[Start of SOURCE DATA]

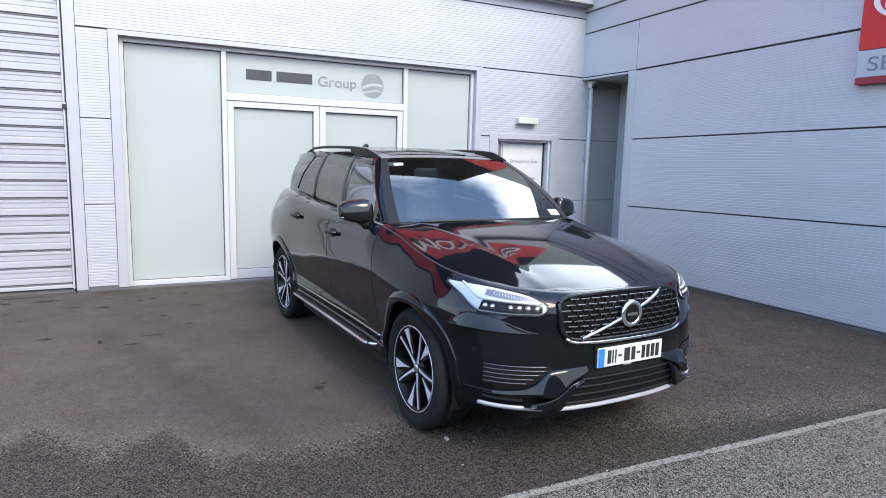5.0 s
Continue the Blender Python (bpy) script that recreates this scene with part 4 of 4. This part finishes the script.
# lower intake, side vents, wings and bright lip
IN_B, IN_T = curve([(-0.52, 0.345), (-0.44, 0.33), (0, 0.325), (0.44, 0.33), (0.52, 0.345)]), curve([(-0.52, 0.36), (-0.42, 0.50), (-0.36, 0.55), (0, 0.555), (0.36, 0.55), (0.42, 0.50), (0.52, 0.36)])
intake = part("lower_intake", patch(lambda u, v, o: skin(lerp(-0.51, 0.51, u), lerp(IN_B(lerp(-0.51, 0.51, u)), IN_T(lerp(-0.51, 0.51, u)), v), 0.002), 44, 8), SATIN, car, "black lower air intake", True)
for z, w in ((0.375, 0.475), (0.42, 0.45), (0.465, 0.42), (0.51, 0.395)):
    part("bar", tube([skin(s, z, 0.012) for s in np.linspace(-w, w, 30)], 0.007, 6), SATIN, intake, "", True)
W_T = curve([(0.28, 0.584), (0.40, 0.580), (0.512, 0.568), (0.592, 0.490), (0.66, 0.462), (0.80, 0.448), (1.0, 0.440)])
W_B = curve([(0.28, 0.556), (0.336, 0.532), (0.384, 0.512), (0.504, 0.432), (0.568, 0.438), (0.75, 0.430), (1.0, 0.428)])
F_T = curve([(0.33, 0.526), (0.384, 0.500), (0.488, 0.418), (0.56, 0.394), (0.64, 0.378)])
F_B = curve([(0.33, 0.520), (0.40, 0.430), (0.448, 0.350), (0.56, 0.360), (0.64, 0.374)])


def wing_out(a):
    """How far the wing's lower edge stands out: a facet of one even slope."""
    return min(0.52 * (W_T(a) - W_B(a)), 0.05) * smooth01(1.0, 0.75, a)


for side in (-1, 1):
    def wing(u, v, o):
        a = lerp(0.28, 1.0, u)
        return skin(side * a, lerp(W_B(a), W_T(a), v), wing_out(a) * (1 - v) + 0.006 + o)

    def facet(u, v, o):
        a = lerp(0.33, 0.64, u)
        return skin(side * a, lerp(F_B(a), F_T(a), v), lerp(0.052, min(wing_out(a), 0.044), v) + o)
    part("bumper_wing", patch(wing, 60, 6, -0.03), PAINT, car, "angular glossy bumper wing", True)
    part("wing_facet", patch(facet, 30, 4, -0.03), PAINT, car, "lower glossy facet of the bumper wing", True)
V_T, V_B = curve([(0.50, 0.580), (0.54, 0.598), (0.91, 0.592)]), curve([(0.50, 0.572), (0.60, 0.50), (0.66, 0.485), (0.91, 0.482)])
vents = skin_patch("side_vent", SATIN, car, 0.50, 0.87, V_B, V_T, 0.003, 24, 5, None, "black bumper vent with bright slats")
for side, ob in zip((-1, 1), vents):
    for z in (0.500, 0.524, 0.548, 0.572, 0.594):
        s_in = 0.50 + max(0.0, (0.575 - z)) * 1.5
        part("slat", tube([skin(side * s, z, 0.010) for s in np.linspace(s_in + 0.02, 0.865, 16)], 0.0034, 6), VENT_SLAT, ob, "", True)
part("front_lip", patch(lambda u, v, o: (lambda q: skin(q, 0.342 + lerp(-0.009, 0.009, v) * smooth01(0.52, 0.40, abs(q)), lerp(0.026, 0.014, v) + o))(lerp(-0.52, 0.52, u)), 50, 3, -0.02), LIP_SILVER, car, "bright silver lip strip", True)
skin_patch("front_lip", LIP_SILVER, car, 0.54, 0.89, curve([(0.54, 0.346), (0.7, 0.354), (0.89, 0.360)]), curve([(0.54, 0.366), (0.7, 0.374), (0.89, 0.378)]), 0.040, 20, 2, -0.02, "bright silver lip strip")
for side in (-1, 1):
    part("bumper_crease", patch(lambda u, v, o: (lambda q, k: skin(side * q, lerp(0.768, lerp(0.772, 0.858, k), v), 0.017 * (1 - v) ** 2 * k + 0.0008 + o))(lerp(0.56, 1.16, u), smooth01(0.0, 0.55, u) * smooth01(1.0, 0.7, u)), 40, 8, -0.004), PAINT, car, "", True)
for side in (-1, 1):
    bm = bmesh.new()
    bmesh.ops.create_cone(bm, cap_ends=True, segments=12, radius1=0.011, radius2=0.011, depth=0.006, matrix=Matrix.Translation(skin(side * 0.93, 0.655, 0.002)) @ pose(0, 0, 0, 0, 90, side * 50))
    part("parking_sensor", bm, GLOSS, car)

# ---- mirrors ----
for side in (-1, 1):
    bm = bmesh.new()
    bmesh.ops.create_uvsphere(bm, u_segments=28, v_segments=18, radius=1)
    for v in bm.verts:
        x, y, z = v.co
        v.co = Vector((math.copysign(abs(x) ** 0.65, x), math.copysign(abs(y) ** 0.58, y), math.copysign(abs(z) ** 0.6, z)))
        taper = 1 - 0.18 * v.co.y
        v.co = Vector((-0.87 + 0.075 * v.co.x - 0.03 * v.co.y + 0.015 * v.co.z * -1, side * (0.956 + 0.118 * v.co.y), 1.292 + 0.082 * v.co.z * taper))
    bmesh.ops.recalc_face_normals(bm, faces=bm.faces)
    shell = part("door_mirror", bm, GLOSS, car, "gloss black door mirror", True)
    part("mirror_foot", tube([(-0.82, side * 0.87, 1.19), (-0.84, side * 0.90, 1.22), (-0.86, side * 0.94, 1.25)], [0.05, 0.04, 0.045], 10), SATIN, shell, "", True)
    part("mirror_band", tube([(-0.81 - 0.02 * k / 8 * 2, side * lerp(0.885, 1.082, k / 8), 1.246) for k in range(9)], 0.006, 6), DARK_CHROME, shell, "", True)
    part("mirror_triangle", patch(lambda u, v, o: A1(lerp(0.05, 0.32 * (1 - u) + 0.05, v)).lerp(B0(lerp(0.05, 0.32 * (1 - u) + 0.05, v)), 0.2 * u) * 1.0 if side > 0 else Vector((1, -1, 1)) * A1(lerp(0.05, 0.32 * (1 - u) + 0.05, v)).lerp(B0(lerp(0.05, 0.32 * (1 - u) + 0.05, v)), 0.2 * u), 4, 4), GLOSS, car)


# ---- wheels ----
def lathe(profile, sides=64):
    """A ring about the y axis from (radius, across) points."""
    bm = bmesh.new()
    rings = [[bm.verts.new((r * math.cos(a), w, r * math.sin(a))) for r, w in profile] for a in (2 * math.pi * k / sides for k in range(sides))]
    for k in range(sides):
        a, b = rings[k], rings[(k + 1) % sides]
        for j in range(len(profile) - 1):
            bm.faces.new((a[j], b[j], b[j + 1], a[j + 1]))
    bmesh.ops.recalc_face_normals(bm, faces=bm.faces)
    return bm


def blade(r0, r1, a0, a1, w0, w1, y0, y1, thick, bm):
    """A flat arm from the radius r0 at angle a0 to r1 at a1, with its widths and outer heights."""
    def pt(r, a, side, y):
        return Vector((r * math.cos(a) - side * math.sin(a), y, r * math.sin(a) + side * math.cos(a)))
    v = [bm.verts.new(pt(r, a, sd * w / 2, y - t)) for r, a, w, y in ((r0, a0, w0, y0), (r1, a1, w1, y1)) for sd in (-1, 1) for t in (0, thick)]
    for f in ((0, 2, 6, 4), (1, 5, 7, 3), (0, 4, 5, 1), (2, 3, 7, 6), (4, 6, 7, 5), (0, 1, 3, 2)):
        bm.faces.new([v[i] for i in f])


def ribbon(stations, thick, bm):
    """A flat tapering arm through (radius, angle, width, outer height) stations."""
    rows = []
    for r, a, w, y in stations:
        rows.append([bm.verts.new((r * math.cos(a) - sd * w / 2 * math.sin(a), y - t, r * math.sin(a) + sd * w / 2 * math.cos(a))) for sd in (-1, 1) for t in (0, thick)])
    for p, q in zip(rows, rows[1:]):
        for i, j in ((0, 2), (2, 3), (3, 1), (1, 0)):
            bm.faces.new((p[i], p[j], q[j], q[i]))
    for p in (rows[0], rows[-1]):
        bm.faces.new((p[0], p[1], p[3], p[2]))


TYRE = [(0.266, -0.118), (0.30, -0.137), (0.335, -0.138), (0.362, -0.125), (0.374, -0.108), (0.378, -0.09), (0.378, -0.066), (0.370, -0.063), (0.370, -0.055), (0.378, -0.052), (0.378, -0.008), (0.370, -0.005), (0.370, 0.005), (0.378, 0.008),
        (0.378, 0.052), (0.370, 0.055), (0.370, 0.063), (0.378, 0.066), (0.378, 0.09), (0.374, 0.108), (0.362, 0.125), (0.335, 0.138), (0.318, 0.1395), (0.315, 0.137), (0.302, 0.137), (0.266, 0.118)]


def wheel_unit(m, spin):
    hub = new("wheel")
    hub.parent = car
    hub.matrix_local = m @ Matrix.Rotation(spin, 4, "Y")
    part("tyre", lathe(TYRE), RUBBER, hub, "black tyre", True)
    part("rim", lathe([(0.270, 0.119), (0.264, 0.123), (0.256, 0.121), (0.252, 0.112), (0.236, 0.09), (0.232, -0.11), (0.2, -0.112)]), ALLOY_BLACK, hub, "black alloy barrel", True)
    part("rim_edge", lathe([(0.2705, 0.1195), (0.2695, 0.1235), (0.2665, 0.1245), (0.2655, 0.122)]), ALLOY, hub, "machined rim edge", True)
    part("brake_disc", lathe([(0.06, 0.0), (0.17, 0.0), (0.17, -0.03)], 40), DISC_STEEL, hub, "", True)
    part("hub_plate", lathe([(0.001, 0.098), (0.03, 0.098), (0.036, 0.092), (0.06, 0.088), (0.07, 0.07), (0.07, -0.02)], 32), ALLOY_BLACK, hub, "", True)
    part("hub_cap", lathe([(0.001, 0.104), (0.022, 0.103), (0.028, 0.097)], 24), SATIN_CHROME, hub, "", True)
    for k in range(5):
        a = 2 * math.pi * k / 5
        bm = bmesh.new()
        blade(0.045, 0.264, a, a, 0.045, 0.050, 0.09, 0.112, 0.05, bm)
        blade(0.08, 0.264, a + 0.30, a + 0.47, 0.030, 0.095, 0.09, 0.112, 0.05, bm)
        bmesh.ops.recalc_face_normals(bm, faces=bm.faces)
        arm = part("spoke", bm, ALLOY_BLACK, hub)
        bm = bmesh.new()
        ribbon([(0.028, a, 0.024, 0.0955), (0.075, a + 0.03, 0.017, 0.099), (0.15, a + 0.02, 0.013, 0.1065), (0.265, a - 0.02, 0.012, 0.1165)], 0.004, bm)
        ribbon([(0.095, a + 0.36, 0.004, 0.1), (0.16, a + 0.41, 0.018, 0.107), (0.225, a + 0.44, 0.048, 0.1135), (0.266, a + 0.45, 0.074, 0.1175)], 0.004, bm)
        bmesh.ops.recalc_face_normals(bm, faces=bm.faces)
        part("spoke_face", bm, ALLOY, arm, "machined silver face")
    return hub


for wx, spin in zip(WHEEL_X, (0.59, 1.0)):
    for side in (-1, 1):
        wheel_unit(Matrix.Translation((wx, side * 0.787, WHEEL_Z)) @ Matrix.Rotation(0 if side > 0 else math.pi, 4, "Z"), spin)

# ---- cabin ----
part("cabin_floor", box(-3.5, -0.3, -0.55, 0.55, 0.325, 0.5), CABIN, car)
part("dashboard", patch(lambda u, v, o: Vector((lerp(-0.42, -1.02, v), lerp(-0.76, 0.76, u), 1.06 + 0.04 * math.sin(v * 2.6) - 0.12 * v * v)), 16, 8, None), CABIN, car, "dark dashboard", True)
part("bulkhead", box(-1.04, -0.98, -0.78, 0.78, 0.5, 0.96), CABIN, car)
for x in (-1.85, -2.75):
    for y in (-0.37, 0.37):
        seat = part("seat", box(x - 0.25, x + 0.28, y - 0.25, y + 0.25, 0.55, 0.75, 0.06), LEATHER, car, "pale leather seat", True)
        bm = box(-0.06, 0.06, -0.25, 0.25, 0, 0.74, 0.05)
        bmesh.ops.transform(bm, matrix=Matrix.Translation((x - 0.27, y, 0.7)) @ pose(0, 0, 0, 0, -14, 0), verts=bm.verts)
        part("backrest", bm, LEATHER, seat, "", True)
        bm = box(-0.045, 0.045, -0.14, 0.14, 0, 0.17, 0.04)
        bmesh.ops.transform(bm, matrix=Matrix.Translation((x - 0.44, y, 1.41)) @ pose(0, 0, 0, 0, -10, 0), verts=bm.verts)
        part("headrest", bm, LEATHER, seat, "", True)
bm = bmesh.new()
wc = Matrix.Translation((-1.16, -0.37, 1.0)) @ pose(0, 0, 0, 0, 65, 0)
tube([wc @ Vector((0.18 * math.cos(a), 0.18 * math.sin(a), 0)) for a in np.linspace(0, 2 * math.pi, 33)], 0.016, 8, bm, False)
tube([wc @ Vector((0, -0.17, 0)), wc @ Vector((0, 0.17, 0))], 0.02, 6, bm)
tube([wc @ Vector((0, 0, 0)), wc @ Vector((0.17, 0, 0))], 0.02, 6, bm)
part("steering_wheel", bm, CABIN, car, "dark steering wheel", True)
bm = box(-0.015, 0.015, -0.11, 0.11, -0.035, 0.035, 0.01)
bmesh.ops.transform(bm, matrix=Matrix.Translation((-1.13, 0, 1.56)), verts=bm.verts)
part("rear_view_mirror", bm, CABIN, car)
part("roof_lining", opened(patch(lambda u, v, o: roof_point(lerp(0.04, 0.97, u), lerp(0.03, 0.97, v), -0.03), 32, 20)), LINING, car, "pale cloth headlining")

[End of SOURCE DATA]

> **TO BE DONE**
Repeat the lines of the listing above verbatim, beginning at its first line and ending at the line containing "return min(0.52 *", which is included. Omit pictures.

> **RIGHT ANSWER**
5.0 s
Continue the Blender Python (bpy) script that recreates this scene with part 4 of 4. This part finishes the script.
# lower intake, side vents, wings and bright lip
IN_B, IN_T = curve([(-0.52, 0.345), (-0.44, 0.33), (0, 0.325), (0.44, 0.33), (0.52, 0.345)]), curve([(-0.52, 0.36), (-0.42, 0.50), (-0.36, 0.55), (0, 0.555), (0.36, 0.55), (0.42, 0.50), (0.52, 0.36)])
intake = part("lower_intake", patch(lambda u, v, o: skin(lerp(-0.51, 0.51, u), lerp(IN_B(lerp(-0.51, 0.51, u)), IN_T(lerp(-0.51, 0.51, u)), v), 0.002), 44, 8), SATIN, car, "black lower air intake", True)
for z, w in ((0.375, 0.475), (0.42, 0.45), (0.465, 0.42), (0.51, 0.395)):
    part("bar", tube([skin(s, z, 0.012) for s in np.linspace(-w, w, 30)], 0.007, 6), SATIN, intake, "", True)
W_T = curve([(0.28, 0.584), (0.40, 0.580), (0.512, 0.568), (0.592, 0.490), (0.66, 0.462), (0.80, 0.448), (1.0, 0.440)])
W_B = curve([(0.28, 0.556), (0.336, 0.532), (0.384, 0.512), (0.504, 0.432), (0.568, 0.438), (0.75, 0.430), (1.0, 0.428)])
F_T = curve([(0.33, 0.526), (0.384, 0.500), (0.488, 0.418), (0.56, 0.394), (0.64, 0.378)])
F_B = curve([(0.33, 0.520), (0.40, 0.430), (0.448, 0.350), (0.56, 0.360), (0.64, 0.374)])


def wing_out(a):
    """How far the wing's lower edge stands out: a facet of one even slope."""
    return min(0.52 * (W_T(a) - W_B(a)), 0.05) * smooth01(1.0, 0.75, a)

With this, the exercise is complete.